At one point, I got down on my knee to measure a fish and sat on my muddy shoe to balance myself. When I stood up, I tired to wipe the mud off my rear end with my hand… which only smeared it. I walked around with a muddy hand print on my butt for most the day.

I jokingly told my co-worker who talked me into helping that I wasn’t there because I was nice… I was there so I could see how everyone else was catching fish, what they were biting on, and where they were biting at. A little undercover reconnaissance… Worms and corn seemed to work the best. Both under a bobber and off the bottom with a split shot or two. I have some ideas for some flies now…

The fish bite was a little slow, but I did get to see a couple nice largemouths; and a 9-10 year old kid caught a nice 24 inch catfish at the very last second to win the catfish division. And he put it back in the lake after a picture. I love seeing big fish go back in the water…

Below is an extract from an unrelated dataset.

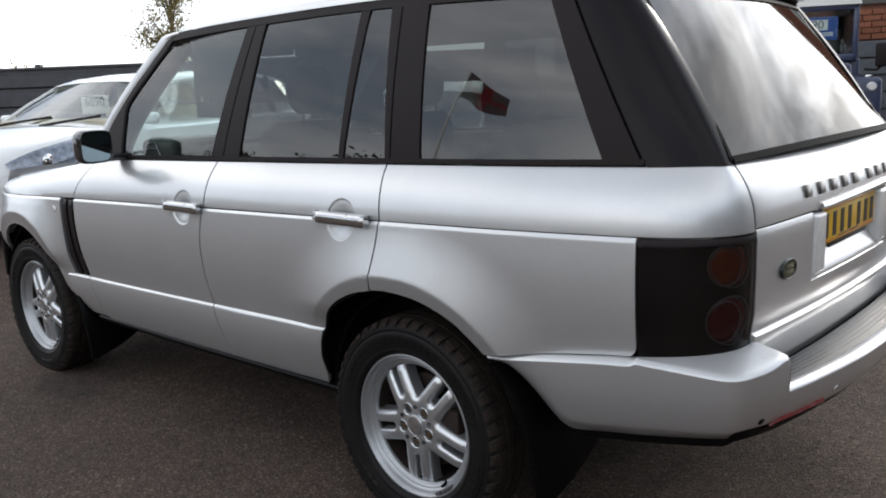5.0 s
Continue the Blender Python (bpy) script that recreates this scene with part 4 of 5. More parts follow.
    for k in range(5):
        a = radians(OFF - 72 * k)
        bm = bmesh.new()
        for sg in (-1, 1):
            rings = []
            for x in xs:
                w, so = slot(x), outer(x)
                row = []
                for f in fr:
                    s = lerp(w, so, f)
                    row.append((x - (0.2135 - math.sqrt(0.2135**2 - s * s)) * max(0.0, (x - 0.1) / 0.1135) ** 3, s, drop(x, s)))
                row = [(row[0][0], row[0][1], row[0][2] + 0.034), *row, (row[-1][0], row[-1][1] + 0.003 * (x > XV), row[-1][2] + 0.034)]
                rings.append([P(a, px, dp, sg * s) for px, s, dp in row])
            add_rings(bm, rings, closed=False)
        bmesh.ops.remove_doubles(bm, verts=bm.verts, dist=0.00003)
        subs.append(part("spoke", bm, ALLOY, rim, "split silver alloy spoke", sharp=70))
        # nut pocket and nut
        bm = bmesh.new()
        c = P(a, 0.0626, 0.0)
        lathe(bm, [(0.0240, 0.004), (0.0224, 0.0006), (0.0210, -0.0004), (0.0197, 0.0006), (0.0186, 0.005), (0.0178, 0.015)], c, "y", 28)
        subs.append(part("nut_pocket", bm, ALLOY, rim, sharp=60))
        bm = bmesh.new()
        lathe(bm, [(0.0, 0.0040), (0.006, 0.0040), (0.0135, 0.0050), (0.0160, 0.011), (0.0180, 0.0140)], c, "y", 6 if k else 16)
        subs.append(part("wheel_nut", bm, BRASS_NUT if k else DARK_CHROME, rim, "brown wheel nut" if k else "dark locking nut"))
        bm = bmesh.new()
        c = P(a - radians(36), 0.0665, 0.0022)
        lathe(bm, [(0.0075, -0.0008), (0.0065, -0.0045), (0.0052, -0.0045), (0.0045, -0.001)], c, "y", 12)
        bmesh.ops.contextual_create(bm, geom=[e for e in bm.edges if e.is_boundary and (sum((v.co for v in e.verts), Vector()) / 2 - c).length < 0.006])
        subs.append(part("small_hole", bm, BLACK_TRIM, rim))
    bm = bmesh.new()
    lathe(bm, [(0.0, -0.0062), (0.022, -0.0060), (0.0300, -0.0052), (0.0325, -0.0040), (0.0334, 0.0)], base, "y", 40)
    subs.append(part("centre_cap", bm, CAP_GREY, rim, "grey centre cap"))
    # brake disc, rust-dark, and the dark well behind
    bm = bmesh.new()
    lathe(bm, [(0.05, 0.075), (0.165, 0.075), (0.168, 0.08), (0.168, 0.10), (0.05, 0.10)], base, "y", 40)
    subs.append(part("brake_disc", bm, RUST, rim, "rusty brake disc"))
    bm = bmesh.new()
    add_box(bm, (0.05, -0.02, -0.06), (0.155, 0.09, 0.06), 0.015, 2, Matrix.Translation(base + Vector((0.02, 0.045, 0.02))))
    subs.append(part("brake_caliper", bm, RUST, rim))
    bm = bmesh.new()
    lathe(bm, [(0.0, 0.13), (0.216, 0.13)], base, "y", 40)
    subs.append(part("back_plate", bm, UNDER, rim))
    # valve and balance weights
    av = math.atan2(0.166 - 0.3615, 0.126)
    bm = bmesh.new()
    tube(bm, [P(av, 0.2170, 0.024), P(av, 0.2205, 0.016), P(av, 0.2235, 0.002), P(av, 0.2245, -0.008)], [0.0080, 0.0066, 0.0050, 0.0052], 10)
    subs.append(part("valve", bm, PLASTIC, rim, "black tyre valve"))
    for b0, b1 in ((-66, -60), (-58.5, -45)):
        bm = bmesh.new()
        rings = []
        for w in range(6):
            a = radians(lerp(b0, b1, w / 5))
            rings.append([P(a, r, l) for r, l in ((0.2375, -0.004), (0.2345, -0.007), (0.2375, -0.0180), (0.2430, -0.0210), (0.2470, -0.015))])
        add_rings(bm, rings, True, True, True)
        subs.append(part("balance_weight", bm, WEIGHT_GREY, rim, "grey balance weight"))
    return rim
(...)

I spent time with the family of the kid who caught the catfish; telling them what I knew about the lake, teaching them a little bit about bluegills, showing them my homemade flies, and helping them to remove hooks from the bluegills they caught.

One of the bluegills that they caught took a hook pretty deep; but I managed to dig it out with my hemostats. Most people just toss these fish back into the water carelessly, but I walked this little guy to the water and gently set him in. He must have been a little bit disorientated because as soon as he hit the water, he swam the wrong way and beached himself on the shore. I waded through the shin deep mud, picked it up, took it back out to the water, and spent a couple minutes reviving the little guy. Eventually he took off under his own power and headed for deep water…

I waded out of the mud and hopelessly tried to clean some of the mud off my shoes and legs. I surrendered to the mud after a few seconds and accepted the fact that it would dry to my skin until I could get home to shower. It didn’t think anything of the whole experience; it’s just want I would consider an expectation of fishing. The mother of the family looked at me said “All of that to save a little bluegill? You really enjoy fishing.”